Por: Claudia Alarcón
Ilustración: Patricio Betteo, cortesía de Nexos
Las sanguinarias imágenes que, voluntaria o involuntariamente, consumimos en las redes sociales, en televisión, en los puestos de revistas, de seres humanos (padres, madres, hijos, hermanas, amigos, compañeras de trabajo) que han sido cruel y brutalmente asesinadas nos condenan a vivir emocionalmente en una habitación oscura en donde parece imposible encontrar la salida. Y es que donde algunas personas ven “normalización de la violencia”, otras vemos una petrificada indiferencia por la vida humana.
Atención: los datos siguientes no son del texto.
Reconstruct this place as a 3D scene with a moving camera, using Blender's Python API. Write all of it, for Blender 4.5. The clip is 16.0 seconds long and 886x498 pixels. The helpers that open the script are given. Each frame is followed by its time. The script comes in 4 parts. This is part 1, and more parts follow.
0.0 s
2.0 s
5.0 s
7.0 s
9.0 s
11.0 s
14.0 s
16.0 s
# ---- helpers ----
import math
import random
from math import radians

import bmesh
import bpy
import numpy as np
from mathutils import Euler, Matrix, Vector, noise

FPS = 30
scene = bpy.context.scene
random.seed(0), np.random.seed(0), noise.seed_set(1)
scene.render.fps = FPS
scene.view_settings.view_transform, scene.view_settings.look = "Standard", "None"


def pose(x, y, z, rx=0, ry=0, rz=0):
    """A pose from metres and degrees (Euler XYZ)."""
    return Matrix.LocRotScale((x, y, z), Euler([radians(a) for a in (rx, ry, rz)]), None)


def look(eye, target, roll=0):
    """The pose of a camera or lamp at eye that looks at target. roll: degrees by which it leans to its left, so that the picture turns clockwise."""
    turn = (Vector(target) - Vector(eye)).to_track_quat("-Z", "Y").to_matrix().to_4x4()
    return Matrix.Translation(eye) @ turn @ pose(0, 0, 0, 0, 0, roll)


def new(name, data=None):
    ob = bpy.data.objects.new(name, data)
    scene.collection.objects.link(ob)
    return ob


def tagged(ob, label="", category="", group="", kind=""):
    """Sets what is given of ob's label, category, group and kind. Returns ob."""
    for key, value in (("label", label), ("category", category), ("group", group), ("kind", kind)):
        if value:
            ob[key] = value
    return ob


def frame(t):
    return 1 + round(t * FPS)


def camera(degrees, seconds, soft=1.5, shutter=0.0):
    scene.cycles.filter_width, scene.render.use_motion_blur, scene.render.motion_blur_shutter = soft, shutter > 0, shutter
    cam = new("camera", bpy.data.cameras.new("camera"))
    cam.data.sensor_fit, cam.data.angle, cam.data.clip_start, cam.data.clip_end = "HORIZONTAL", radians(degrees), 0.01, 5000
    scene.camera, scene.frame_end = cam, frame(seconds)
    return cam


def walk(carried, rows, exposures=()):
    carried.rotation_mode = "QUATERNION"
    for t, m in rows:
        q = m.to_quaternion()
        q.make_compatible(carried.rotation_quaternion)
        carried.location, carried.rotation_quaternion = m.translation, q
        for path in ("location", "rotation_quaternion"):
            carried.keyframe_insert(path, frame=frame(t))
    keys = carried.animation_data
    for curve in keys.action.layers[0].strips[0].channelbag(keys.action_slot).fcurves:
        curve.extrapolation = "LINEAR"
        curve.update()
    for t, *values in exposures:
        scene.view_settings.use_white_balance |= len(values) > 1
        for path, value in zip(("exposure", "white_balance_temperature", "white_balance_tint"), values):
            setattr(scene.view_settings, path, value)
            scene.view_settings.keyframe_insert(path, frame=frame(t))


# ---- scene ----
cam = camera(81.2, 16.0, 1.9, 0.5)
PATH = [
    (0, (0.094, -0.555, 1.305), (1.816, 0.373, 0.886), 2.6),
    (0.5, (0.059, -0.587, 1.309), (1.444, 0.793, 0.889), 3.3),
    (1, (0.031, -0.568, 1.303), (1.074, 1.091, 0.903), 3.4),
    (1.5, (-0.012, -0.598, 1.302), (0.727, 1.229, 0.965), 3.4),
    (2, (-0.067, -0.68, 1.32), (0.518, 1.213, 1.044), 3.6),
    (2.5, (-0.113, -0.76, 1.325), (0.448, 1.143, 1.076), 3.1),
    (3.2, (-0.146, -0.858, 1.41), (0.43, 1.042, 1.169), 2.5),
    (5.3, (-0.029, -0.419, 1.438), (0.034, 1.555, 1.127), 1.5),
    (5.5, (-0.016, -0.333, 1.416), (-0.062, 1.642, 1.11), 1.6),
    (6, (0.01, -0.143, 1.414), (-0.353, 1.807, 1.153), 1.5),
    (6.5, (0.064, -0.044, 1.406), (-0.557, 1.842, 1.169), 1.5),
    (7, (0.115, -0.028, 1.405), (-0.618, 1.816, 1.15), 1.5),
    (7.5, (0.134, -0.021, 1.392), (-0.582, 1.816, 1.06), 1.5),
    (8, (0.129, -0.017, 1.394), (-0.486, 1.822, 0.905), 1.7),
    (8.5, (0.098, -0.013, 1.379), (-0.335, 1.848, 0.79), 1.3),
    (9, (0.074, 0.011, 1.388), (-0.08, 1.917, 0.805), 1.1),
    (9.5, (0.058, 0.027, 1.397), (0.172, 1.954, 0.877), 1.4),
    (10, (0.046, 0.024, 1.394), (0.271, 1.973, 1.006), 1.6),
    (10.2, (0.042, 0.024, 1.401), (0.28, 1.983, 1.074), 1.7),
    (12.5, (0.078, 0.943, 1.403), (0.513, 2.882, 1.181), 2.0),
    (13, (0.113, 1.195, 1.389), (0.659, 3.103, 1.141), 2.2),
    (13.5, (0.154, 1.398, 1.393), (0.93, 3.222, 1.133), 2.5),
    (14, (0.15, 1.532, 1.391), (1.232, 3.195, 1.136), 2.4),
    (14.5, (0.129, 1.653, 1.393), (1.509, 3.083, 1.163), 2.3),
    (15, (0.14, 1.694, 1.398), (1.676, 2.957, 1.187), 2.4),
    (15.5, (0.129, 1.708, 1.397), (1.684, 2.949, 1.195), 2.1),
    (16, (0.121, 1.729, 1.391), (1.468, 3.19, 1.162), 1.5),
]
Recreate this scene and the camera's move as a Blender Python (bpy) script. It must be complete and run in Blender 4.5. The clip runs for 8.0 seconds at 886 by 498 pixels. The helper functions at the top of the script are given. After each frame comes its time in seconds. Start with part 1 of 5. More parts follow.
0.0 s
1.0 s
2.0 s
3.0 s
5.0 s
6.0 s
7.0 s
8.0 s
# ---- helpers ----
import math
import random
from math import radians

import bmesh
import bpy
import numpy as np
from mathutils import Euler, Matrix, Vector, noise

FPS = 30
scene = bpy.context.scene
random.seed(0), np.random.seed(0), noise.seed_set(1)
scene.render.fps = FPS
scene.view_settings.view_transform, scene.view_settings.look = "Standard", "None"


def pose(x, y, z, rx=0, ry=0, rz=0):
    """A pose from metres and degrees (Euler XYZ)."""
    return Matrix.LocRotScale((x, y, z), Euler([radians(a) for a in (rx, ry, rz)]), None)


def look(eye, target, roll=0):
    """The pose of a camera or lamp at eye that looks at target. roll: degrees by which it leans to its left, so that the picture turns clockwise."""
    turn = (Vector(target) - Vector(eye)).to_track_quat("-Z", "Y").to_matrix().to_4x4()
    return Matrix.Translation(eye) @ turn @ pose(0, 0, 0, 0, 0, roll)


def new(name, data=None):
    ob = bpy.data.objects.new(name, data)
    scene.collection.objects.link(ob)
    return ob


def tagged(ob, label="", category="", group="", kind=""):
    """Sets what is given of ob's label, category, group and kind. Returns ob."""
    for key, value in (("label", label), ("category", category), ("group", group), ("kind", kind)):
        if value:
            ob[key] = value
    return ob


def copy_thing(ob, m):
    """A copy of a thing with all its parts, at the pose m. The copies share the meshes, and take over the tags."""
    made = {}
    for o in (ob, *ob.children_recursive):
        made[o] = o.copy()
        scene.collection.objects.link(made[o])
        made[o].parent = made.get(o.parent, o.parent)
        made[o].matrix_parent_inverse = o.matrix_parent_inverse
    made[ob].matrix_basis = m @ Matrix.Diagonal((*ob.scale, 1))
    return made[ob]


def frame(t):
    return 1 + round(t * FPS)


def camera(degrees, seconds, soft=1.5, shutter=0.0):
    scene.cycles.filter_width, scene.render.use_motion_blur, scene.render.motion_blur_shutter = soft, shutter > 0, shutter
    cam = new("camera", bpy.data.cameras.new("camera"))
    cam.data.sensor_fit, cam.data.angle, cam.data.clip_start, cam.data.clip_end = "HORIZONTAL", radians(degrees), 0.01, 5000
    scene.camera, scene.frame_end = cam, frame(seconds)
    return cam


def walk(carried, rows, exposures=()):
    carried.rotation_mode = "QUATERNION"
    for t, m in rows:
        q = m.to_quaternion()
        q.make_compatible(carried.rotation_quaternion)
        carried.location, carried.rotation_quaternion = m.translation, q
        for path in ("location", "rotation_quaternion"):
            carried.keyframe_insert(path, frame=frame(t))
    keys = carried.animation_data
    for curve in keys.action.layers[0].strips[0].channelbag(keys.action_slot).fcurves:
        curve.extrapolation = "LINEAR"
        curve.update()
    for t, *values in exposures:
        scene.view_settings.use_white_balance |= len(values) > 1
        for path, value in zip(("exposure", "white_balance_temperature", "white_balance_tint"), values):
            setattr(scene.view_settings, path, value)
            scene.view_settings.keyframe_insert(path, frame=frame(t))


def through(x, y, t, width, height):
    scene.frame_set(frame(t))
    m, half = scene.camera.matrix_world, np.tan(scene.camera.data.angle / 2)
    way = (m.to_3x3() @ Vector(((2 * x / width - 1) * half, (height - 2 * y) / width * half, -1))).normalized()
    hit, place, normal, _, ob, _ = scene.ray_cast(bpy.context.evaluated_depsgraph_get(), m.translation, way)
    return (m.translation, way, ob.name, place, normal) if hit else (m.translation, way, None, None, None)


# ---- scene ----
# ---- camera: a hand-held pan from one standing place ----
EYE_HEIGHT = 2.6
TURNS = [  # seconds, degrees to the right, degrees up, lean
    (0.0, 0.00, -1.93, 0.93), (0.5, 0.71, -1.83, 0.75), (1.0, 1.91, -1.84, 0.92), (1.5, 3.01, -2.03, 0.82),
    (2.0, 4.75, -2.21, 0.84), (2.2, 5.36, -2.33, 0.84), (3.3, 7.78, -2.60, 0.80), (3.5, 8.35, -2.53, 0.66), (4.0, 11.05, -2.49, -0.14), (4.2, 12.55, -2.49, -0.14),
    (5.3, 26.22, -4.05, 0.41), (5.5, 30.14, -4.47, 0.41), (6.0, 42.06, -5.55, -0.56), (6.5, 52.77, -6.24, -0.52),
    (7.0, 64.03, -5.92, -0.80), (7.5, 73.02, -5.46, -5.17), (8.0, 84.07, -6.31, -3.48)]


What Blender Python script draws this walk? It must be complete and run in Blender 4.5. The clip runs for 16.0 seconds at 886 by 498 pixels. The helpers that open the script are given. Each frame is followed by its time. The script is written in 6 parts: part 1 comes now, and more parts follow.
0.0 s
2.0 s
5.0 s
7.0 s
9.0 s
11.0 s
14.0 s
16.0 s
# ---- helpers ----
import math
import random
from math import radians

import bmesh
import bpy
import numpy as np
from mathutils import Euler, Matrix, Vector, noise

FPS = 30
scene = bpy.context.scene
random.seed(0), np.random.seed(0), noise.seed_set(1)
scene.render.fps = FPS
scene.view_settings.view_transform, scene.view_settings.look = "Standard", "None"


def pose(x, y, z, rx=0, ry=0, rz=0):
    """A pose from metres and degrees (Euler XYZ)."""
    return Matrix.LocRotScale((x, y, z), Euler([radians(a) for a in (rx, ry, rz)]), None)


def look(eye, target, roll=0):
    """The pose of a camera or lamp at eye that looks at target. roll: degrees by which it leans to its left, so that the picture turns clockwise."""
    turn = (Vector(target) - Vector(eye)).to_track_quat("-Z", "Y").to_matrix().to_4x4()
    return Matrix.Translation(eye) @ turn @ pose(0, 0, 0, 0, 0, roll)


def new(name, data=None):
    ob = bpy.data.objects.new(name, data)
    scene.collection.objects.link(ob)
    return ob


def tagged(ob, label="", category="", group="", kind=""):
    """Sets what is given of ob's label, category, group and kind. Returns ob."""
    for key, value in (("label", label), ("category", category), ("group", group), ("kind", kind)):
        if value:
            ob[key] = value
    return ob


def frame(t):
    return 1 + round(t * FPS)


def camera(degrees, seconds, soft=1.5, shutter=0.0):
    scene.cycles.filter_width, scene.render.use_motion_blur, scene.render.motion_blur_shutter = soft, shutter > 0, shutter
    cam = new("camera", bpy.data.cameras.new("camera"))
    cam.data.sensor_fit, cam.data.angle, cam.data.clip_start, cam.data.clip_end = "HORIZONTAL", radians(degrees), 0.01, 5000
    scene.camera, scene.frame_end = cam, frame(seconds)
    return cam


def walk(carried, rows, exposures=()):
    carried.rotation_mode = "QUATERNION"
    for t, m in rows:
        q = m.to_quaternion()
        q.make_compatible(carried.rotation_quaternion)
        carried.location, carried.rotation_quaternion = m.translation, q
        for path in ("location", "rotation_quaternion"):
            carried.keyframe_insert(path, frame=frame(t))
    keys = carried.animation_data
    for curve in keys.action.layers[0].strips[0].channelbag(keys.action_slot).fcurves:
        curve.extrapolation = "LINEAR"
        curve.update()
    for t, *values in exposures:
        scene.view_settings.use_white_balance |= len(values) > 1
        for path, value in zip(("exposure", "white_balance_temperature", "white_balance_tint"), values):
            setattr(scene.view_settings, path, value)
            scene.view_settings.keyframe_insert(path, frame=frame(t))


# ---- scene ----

Y en medio de toda esta tragedia nacional, aparece la apuesta de los cínicos: “Sólo así sabremos en qué sociedad vivimos y tomaremos consciencia de ello”. ¿En verdad, sólo así lo sabremos?, ¿existe alguna superficie del país que esté libre de vivir bajo la amenaza de todas esas violencias? México es un país históricamente desigual, racista, clasista y pobre. Artistas, periodistas, cronistas, turistas y fotógrafos han dado cuenta de esta realidad histórica ya sea mediante la folclorización, la denuncia, la romantización o la disidencia estética. Nos hemos permitido, incluso, que la pobreza adorne nuestros espacios, caminamos por ella entre las calles, la padecemos de manera directa o indirecta, es la columna vertebral de los espacios públicos. ¿Acaso eso nos ha hecho una sociedad más consciente de todas estas realidades? Y lo que es más, ¿esto ha motivado un cambio significativo más allá de servir de contenido para los discursos de políticos en campaña? Si uno ve objetivamente la realidad social y política en que ha vivido cada región del país en los últimos 200 años, no deberían sorprendernos los niveles de violencia que hemos alcanzado.